§ **Problem requirements**: Take the data below and extract the lines from the one with "for curve in" to the one with "scene.view_settings.keyframe_insert(path, frame=frame(t))", inclusive, exactly as written.

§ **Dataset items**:

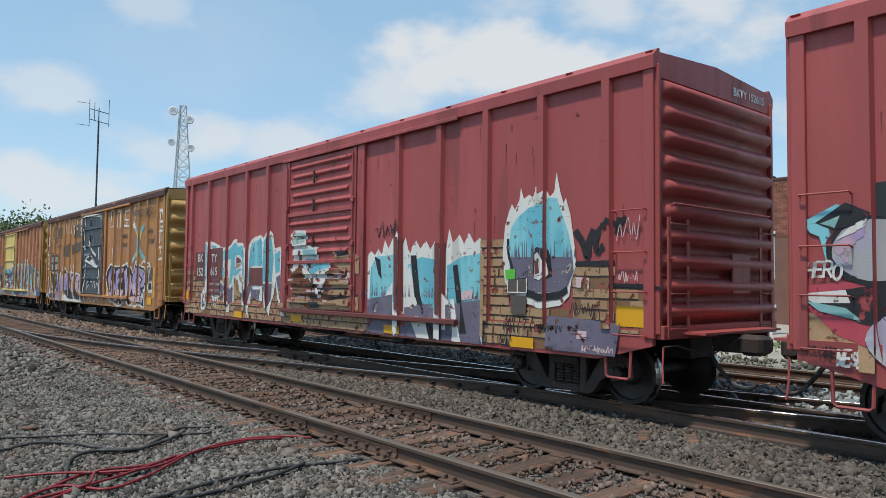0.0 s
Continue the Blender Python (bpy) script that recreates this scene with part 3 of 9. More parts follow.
def brick_building():
    """A two-storey brick house front: walls with openings, windows in parts, coping and downpipe."""
    b = thing("brick_building", pose(-13.6, 35, GROUND), "two-storey red brick building with white sash windows", "building")
    x0, x1, top = -11.5, 2.9, 7.05
    holes = [(-10.0, -8.9), (-6.9, -5.8), (-3.6, -2.5), (-0.55, 0.45)]
    rows = [(0.95, 2.55), (4.55, 6.0)]
    bm = B()
    edges = [x0] + [v for h in holes for v in h] + [x1]
    for k in range(0, len(edges), 2):
        box(bm, edges[k], edges[k + 1], 0, 0.35, 0, top)
    for a, c in holes:
        for z0, z1 in ((0, rows[0][0]), (rows[0][1], rows[1][0]), (rows[1][1], top)):
            box(bm, a, c, 0, 0.35, z0, z1)
    box(bm, x0, x0 + 0.35, 0.35, 4, 0, top)
    box(bm, x1 - 0.35, x1, 0.35, 4, 0, top)
    box(bm, x0, x1, 3.7, 4, 0, top)
    part("wall", bm, "mortar", b, "red brick wall")
    bm = B()
    box(bm, x0 + 0.3, x1 - 0.3, 0.3, 3.8, top - 0.6, top - 0.5)
    part("roof", bm, "roof_far", b)
    for k in range(10):
        bm = B()
        h = 0.12 + 0.12 * ((k * 5) % 3)
        box(bm, x0 + k * 1.5, x0 + k * 1.5 + 1.495, -0.04, 0.4, top, top + h, 0.01)
        part("parapet", bm, "brick_dark", b, "uneven dark brick parapet")
    for a, c in holes:
        for z0, z1 in rows:
            bm = B()
            for q in ((a, a + 0.09, z0, z1), (c - 0.09, c, z0, z1), (a + 0.09, c - 0.09, z0, z0 + 0.09), (a + 0.09, c - 0.09, z1 - 0.09, z1), (a + 0.09, c - 0.09, (z0 + z1) / 2 - 0.04, (z0 + z1) / 2 + 0.04)):
                box(bm, q[0], q[1], 0.08, 0.16, q[2], q[3])
            w = part("window", bm, "white_trim", b, "white double-hung sash window")
            for lo, hi in ((z0 + 0.09, (z0 + z1) / 2 - 0.04), ((z0 + z1) / 2 + 0.04, z1 - 0.09)):
                bm = B()
                box(bm, a + 0.09, c - 0.09, 0.11, 0.13, lo, hi)
                part("pane", bm, "glass_dark", w)
            bm = B()
            box(bm, a - 0.12, c + 0.12, -0.08, 0.1, z0 - 0.14, z0)
            part("sill", bm, "white_trim", w)
    bm = B()
    rod(bm, (1.55, -0.07, 0.2), (1.55, -0.07, top - 0.3), 0.07, 8)
    rod(bm, (1.55, -0.07, top - 0.3), (2.3, -0.07, top - 0.1), 0.08, 8)
    part("downpipe", bm, "white_trim", b, "white downpipe")
    # courses of single bricks where the wall shows between the cars
    me = box_mesh("brick", 0.27, 0.03, 0.095, "brick")
    g = random.Random(2)
    n = 0
    for row in range(63, -1, -1):
        z = 0.1 + row * 0.108
        for col in range(20):
            x = -3.9 + col * 0.29 + (0.145 if row % 2 else 0)
            blocked = any(a - 0.17 < x < c + 0.17 and z0 - 0.2 < z < z1 + 0.07 for a, c in holes for z0, z1 in rows)
            if blocked or x > 1.4 or n >= 300:
                continue
            ob = put(me, "brick", b, x, -0.004 + g.uniform(-0.004, 0.002), z)
            n += 1
    return b


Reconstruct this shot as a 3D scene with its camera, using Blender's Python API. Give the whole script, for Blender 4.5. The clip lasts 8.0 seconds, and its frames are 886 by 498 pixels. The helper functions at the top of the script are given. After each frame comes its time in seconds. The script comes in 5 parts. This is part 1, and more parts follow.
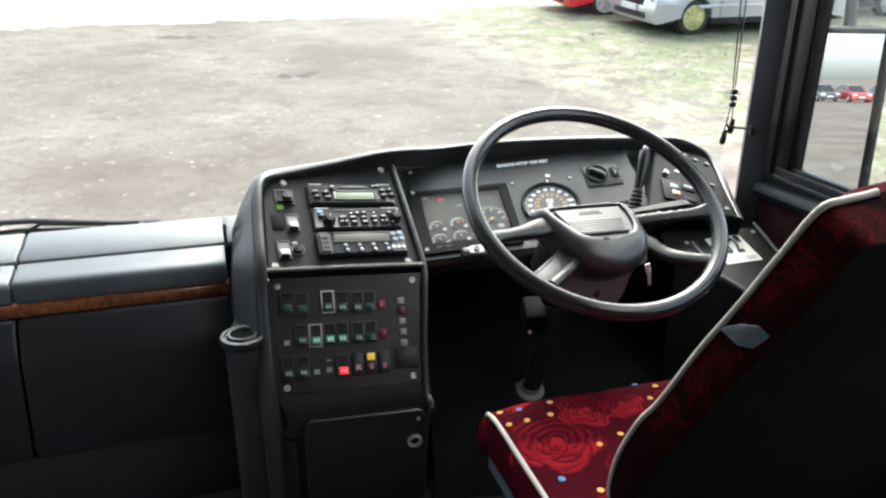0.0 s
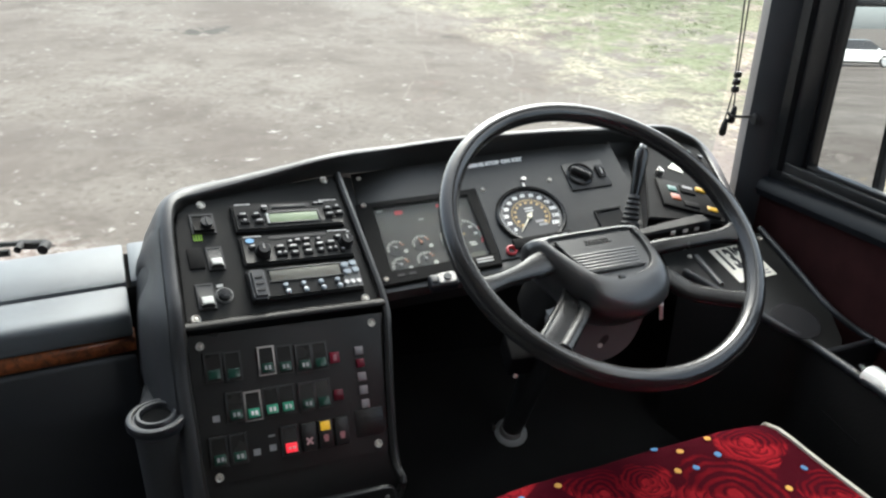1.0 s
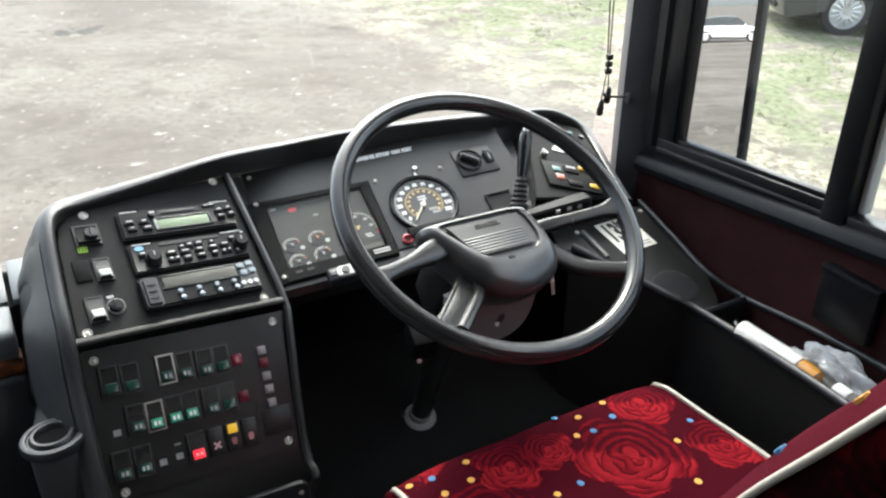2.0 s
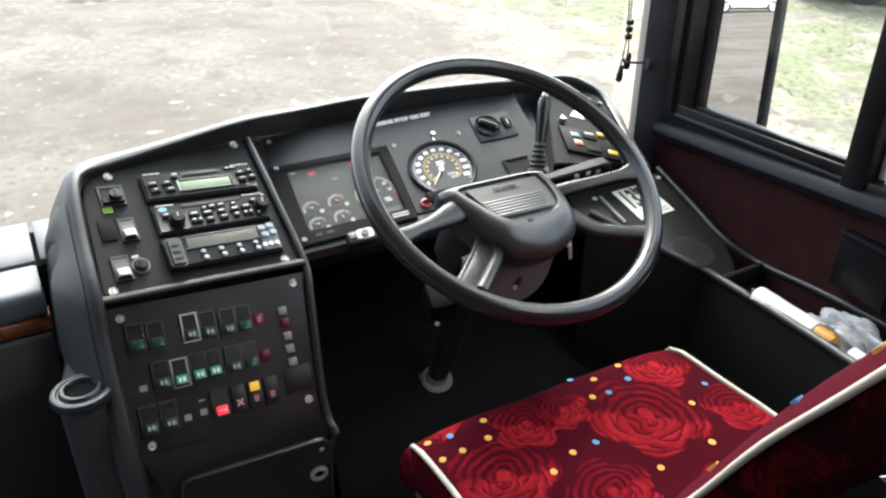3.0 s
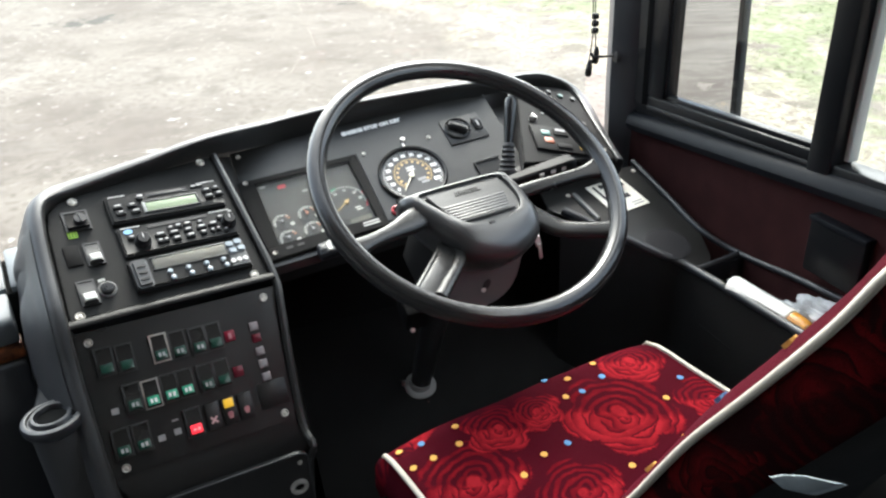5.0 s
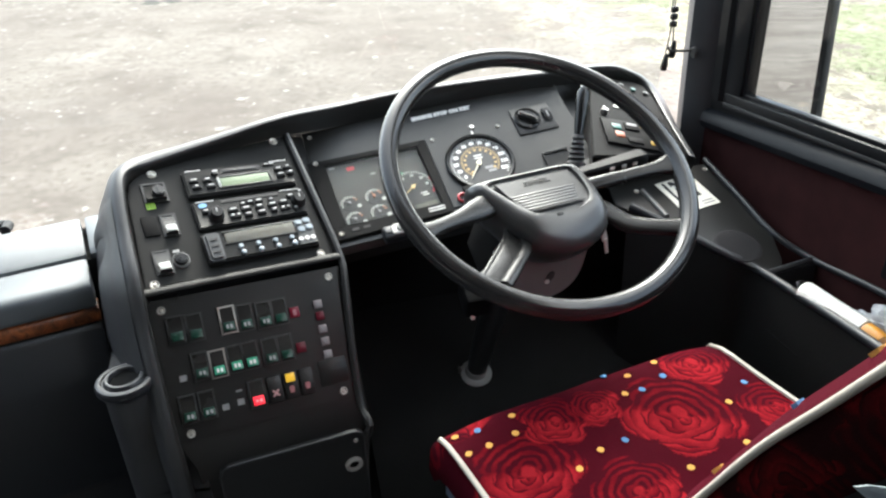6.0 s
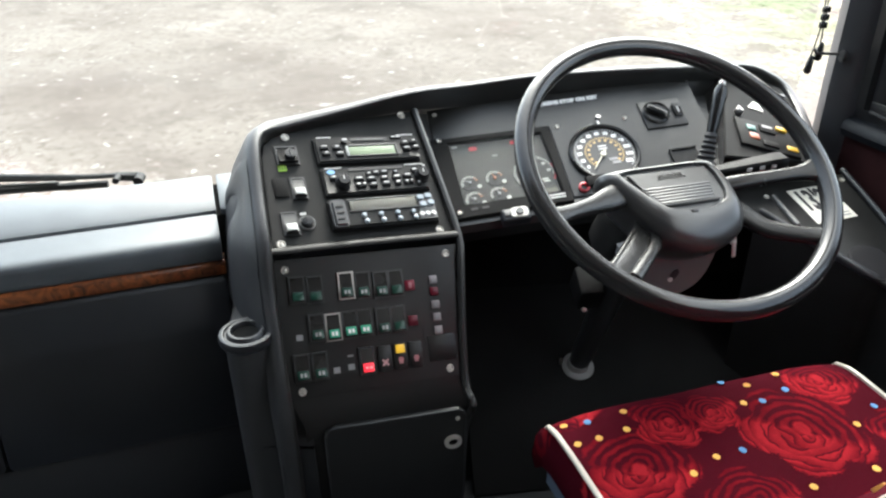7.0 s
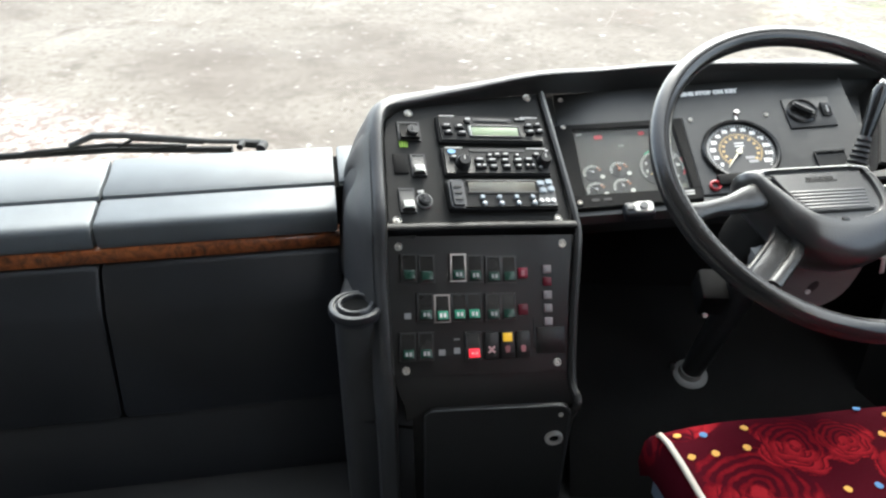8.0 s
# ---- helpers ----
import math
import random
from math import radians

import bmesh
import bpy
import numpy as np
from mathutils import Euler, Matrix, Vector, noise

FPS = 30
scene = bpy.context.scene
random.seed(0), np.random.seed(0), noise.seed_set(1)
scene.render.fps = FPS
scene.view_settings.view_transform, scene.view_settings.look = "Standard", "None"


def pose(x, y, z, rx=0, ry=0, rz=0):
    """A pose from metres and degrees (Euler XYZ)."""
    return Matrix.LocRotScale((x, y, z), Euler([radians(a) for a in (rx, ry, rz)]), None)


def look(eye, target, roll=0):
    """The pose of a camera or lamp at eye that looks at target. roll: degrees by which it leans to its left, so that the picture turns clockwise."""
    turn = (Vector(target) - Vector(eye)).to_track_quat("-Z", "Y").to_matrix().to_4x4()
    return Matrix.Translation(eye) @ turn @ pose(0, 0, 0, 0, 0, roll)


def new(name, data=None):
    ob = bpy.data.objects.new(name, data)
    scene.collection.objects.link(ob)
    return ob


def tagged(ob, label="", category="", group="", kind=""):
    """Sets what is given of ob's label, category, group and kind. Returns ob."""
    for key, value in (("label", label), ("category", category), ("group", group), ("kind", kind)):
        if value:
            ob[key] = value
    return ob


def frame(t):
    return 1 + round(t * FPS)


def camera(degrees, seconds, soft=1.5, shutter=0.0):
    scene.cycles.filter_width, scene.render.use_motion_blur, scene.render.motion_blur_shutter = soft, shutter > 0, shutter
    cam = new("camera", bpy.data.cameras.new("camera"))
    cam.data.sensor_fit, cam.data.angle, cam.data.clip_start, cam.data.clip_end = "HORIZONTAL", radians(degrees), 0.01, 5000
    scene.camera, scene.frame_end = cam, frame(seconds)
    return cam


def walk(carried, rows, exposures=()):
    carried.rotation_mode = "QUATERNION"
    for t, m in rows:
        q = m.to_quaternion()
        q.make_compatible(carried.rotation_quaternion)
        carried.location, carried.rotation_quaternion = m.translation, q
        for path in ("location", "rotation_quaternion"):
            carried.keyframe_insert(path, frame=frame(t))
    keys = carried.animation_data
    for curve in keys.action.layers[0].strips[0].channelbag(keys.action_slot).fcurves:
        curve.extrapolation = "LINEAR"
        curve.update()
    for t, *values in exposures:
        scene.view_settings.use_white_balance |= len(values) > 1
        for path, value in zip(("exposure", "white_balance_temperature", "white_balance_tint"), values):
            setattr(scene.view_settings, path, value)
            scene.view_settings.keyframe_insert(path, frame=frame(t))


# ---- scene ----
cam = camera(61.6, 8.0, 2.3)
PATH = [
    (0.0, (-0.0894, -0.2313, 1.2418), (0.1088, 1.6187, 0.5082), 0.44),
    (0.2, (-0.0973, -0.1341, 1.2444), (0.0507, 1.7245, 0.5206), -0.17),
    (0.5, (-0.0923, 0.0022, 1.2544), (0.1259, 1.8241, 0.4589), -0.82),
    (0.7, (-0.0973, 0.0566, 1.2550), (0.1617, 1.8390, 0.3855), 0.95),
    (1.0, (-0.1202, 0.0903, 1.2525), (0.2760, 1.8585, 0.4061), 1.13),
    (1.2, (-0.1251, 0.0910, 1.2406), (0.2427, 1.8455, 0.3536), -0.45),
    (1.5, (-0.1063, 0.0856, 1.2536), (0.3708, 1.8233, 0.3860), 0.20),
    (1.7, (-0.1057, 0.0742, 1.2565), (0.4665, 1.7945, 0.4120), 0.74),
    (2.0, (-0.1125, 0.0673, 1.2621), (0.5266, 1.7520, 0.3941), 0.41),
    (2.2, (-0.1144, 0.0619, 1.2601), (0.5274, 1.7384, 0.3784), 0.15),
    (3.3, (-0.1283, 0.0538, 1.2536), (0.4585, 1.7175, 0.3113), 0.45),
    (3.5, (-0.1175, 0.0519, 1.2531), (0.4863, 1.7175, 0.3250), 0.15),
    (4.0, (-0.0821, 0.0454, 1.2543), (0.6074, 1.6890, 0.3469), -1.34),
    (4.5, (-0.0625, 0.0366, 1.2597), (0.6096, 1.6997, 0.3752), -2.93),
    (4.7, (-0.0571, 0.0386, 1.2579), (0.5654, 1.7006, 0.3358), -3.13),
    (5.8, (-0.0602, 0.0387, 1.2568), (0.4021, 1.7437, 0.3190), -2.85),
    (6.0, (-0.0736, 0.0398, 1.2575), (0.3455, 1.7485, 0.3062), -2.47),
    (6.5, (-0.1130, 0.0499, 1.2419), (0.2192, 1.7646, 0.2674), -0.84),
    (7.0, (-0.1346, 0.0490, 1.2434), (0.0703, 1.7876, 0.2764), -0.40),
    (7.5, (-0.1455, 0.0493, 1.2359), (-0.0845, 1.7812, 0.2376), -0.70),
    (8.0, (-0.1586, 0.0752, 1.2234), (-0.2189, 1.8097, 0.2296), 0.08),
]
walk(cam, [(t, look(eye, target, roll)) for t, eye, target, roll in PATH],
     [(0.0, 2.85), (0.5, 2.62), (1.0, 2.55), (1.5, 2.9), (2.2, 2.86), (3.3, 3.12), (4.5, 3.1), (6.0, 3.1), (8.0, 3.1)])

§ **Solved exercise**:
    for curve in keys.action.layers[0].strips[0].channelbag(keys.action_slot).fcurves:
        curve.extrapolation = "LINEAR"
        curve.update()
    for t, *values in exposures:
        scene.view_settings.use_white_balance |= len(values) > 1
        for path, value in zip(("exposure", "white_balance_temperature", "white_balance_tint"), values):
            setattr(scene.view_settings, path, value)
            scene.view_settings.keyframe_insert(path, frame=frame(t))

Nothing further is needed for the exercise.